Scott Darling came in and put up the worst numbers of any goalie in the NHL with 20+ appearances. Even Ward’s below-average numbers look good in comparison.
Be it because of bad scouting, bad coaching, bad team system, or just bad luck; Raleigh has turned into the league’s goalie wasteland. If you’re a good goalie and you sign with the Hurricanes, you will be bad.
Now that Ron Francis’ role has diminished exponentially and new team owner Tom Dundon appears to be making significant changes both in the front office and on the ice, maybe that will change but, like Justin Williams said with regards to the Canes being a playoff team; “You don’t know until you know.”
Whatever goalie curse has been put upon this team needs to be lifted in some form or fashion if they ever want to be good. This offseason is indescribably important. Over the next few months we will see if Dundon practices what he preaches and makes real, tangible change to the make up of this team.
It starts with getting a GM. The idea of “GM by committee” being thrown around in some circles sounds like an interesting idea. I mean, name just one time in history that dividing up a role meant for one person backfired.
As a wise man once said; “Look it doesn’t take a genius to know that every organization thrives when it has two leaders. Go ahead, name a country that doesn’t have two presidents. A boat that sets sail without two captains. Where would Catholicism be, without the popes?”
A recent example of this is the co-captain debacle wherein the team screwed up something that seemed to be impossible to really screw up.
Regardless, the new general manager(s) will have to shake things up, from the goal line out. While Darling’s contract still has three years and north of $12 million remaining on it, Ward is set to walk out the front door and, though he is absolutely not the reason why the 2017-18 season went the way it did, the Hurricanes might need to let that happen.
Team president Don Waddell said it himself a couple of weeks ago, this team absolutely cannot enter the 2018-19 season with the same goalie duo. That means one of Darling or Ward has to not be a part of the equation.
If it were up to me, both goalies would be gone and two new guys would come in, but that doesn’t seem to be the most realistic possibility.
Second on my list of preferences would be reverting back to the plan entering this past season - a new guy comes in and Cam Ward serves as the back up.
While there’s a misguided narrative that the team never gave Darling a chance as the number one goalie, that really can’t be further from the truth. On December 1, more than a month and a half into the season, Darling had started 18 games to just six from Ward despite the latter goalie’s quality of play being far better. If anything, the team put too much trust in Darling through the first couple of months.
They reverted back to Ward when they were given no other option. It was either lose with Darling or at least have a chance with Ward.
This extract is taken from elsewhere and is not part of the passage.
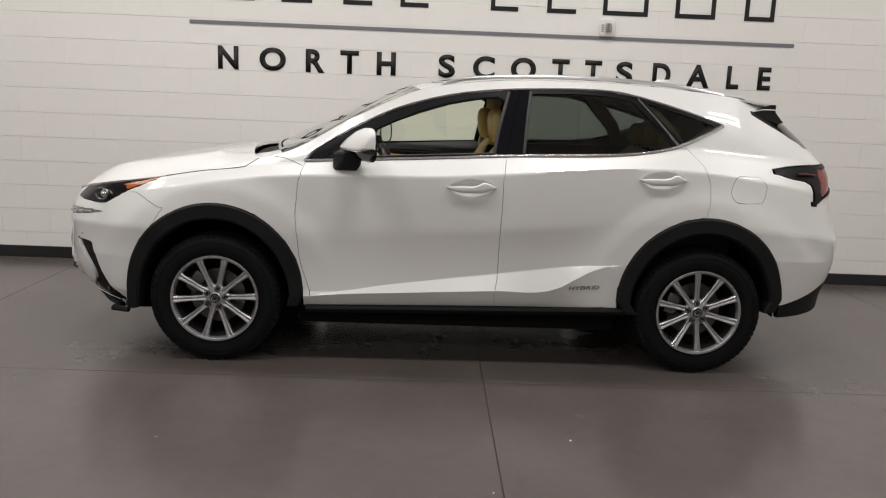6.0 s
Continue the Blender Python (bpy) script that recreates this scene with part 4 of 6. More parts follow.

The coaching staff would’ve have been pretty stupid if they didn’t do what they did, which is weird because that staff seemingly spent the entire season making pretty... interesting decisions.
If they are able to pull off some kind of series of transactions that results in a legitimate, proven starter entering the fold, Ward serving as the back-up, and the team not being in financial hell, I think that could be the way to go. Cam Ward the back-up was a lot better than Cam Ward the starter, and the veteran was ready to accept that new role for himself on the team.
That’s really just based off of on-ice performance, though. That’s an entirely different discussion if the new coaching staff, assuming Bill Peters and company don’t return next season, finds it difficult to separate Ward’s history with the team from the equation and make rational decisions without fear of hurting people’s feelings. If they can’t, then letting Ward walk is a necessity.
In a more realistic world, though; Darling comes back in hopes of resurrecting his career and battles it out with a worthy competitor for the majority share of starts. Hopefully, that goalie is, like I said earlier, someone who has been there and done it.
This is an extremely difficult situation to handle - if you don’t believe me, look at how poorly this situation has been handled over the past few years. Despite that fact, the Canes have to get it right this time.
Alex Nedeljkovic doesn’t look ready, no one else in the goalie pipeline looks primed to even think about competing for an NHL job next year, and the status quo has been atrocious. So, they have to do something. They can’t sit back and allow what happened this year, and the year before, and the year before, and the year before, and the year before, etc. to happen again.
One goalie needs to stay and one goalie needs to go. Regardless of which goalie falls in which category, they need to bring in an able body that can, at the absolute least, put together an average season in between the pipes. That’s easier said than done given the shallow goalie market in this year’s UFA class but, by way of trade or free agency, they have to get it done. Period.
The legitimacy of the franchise moving forward rides on this decision more so than any other decision that will be made this summer.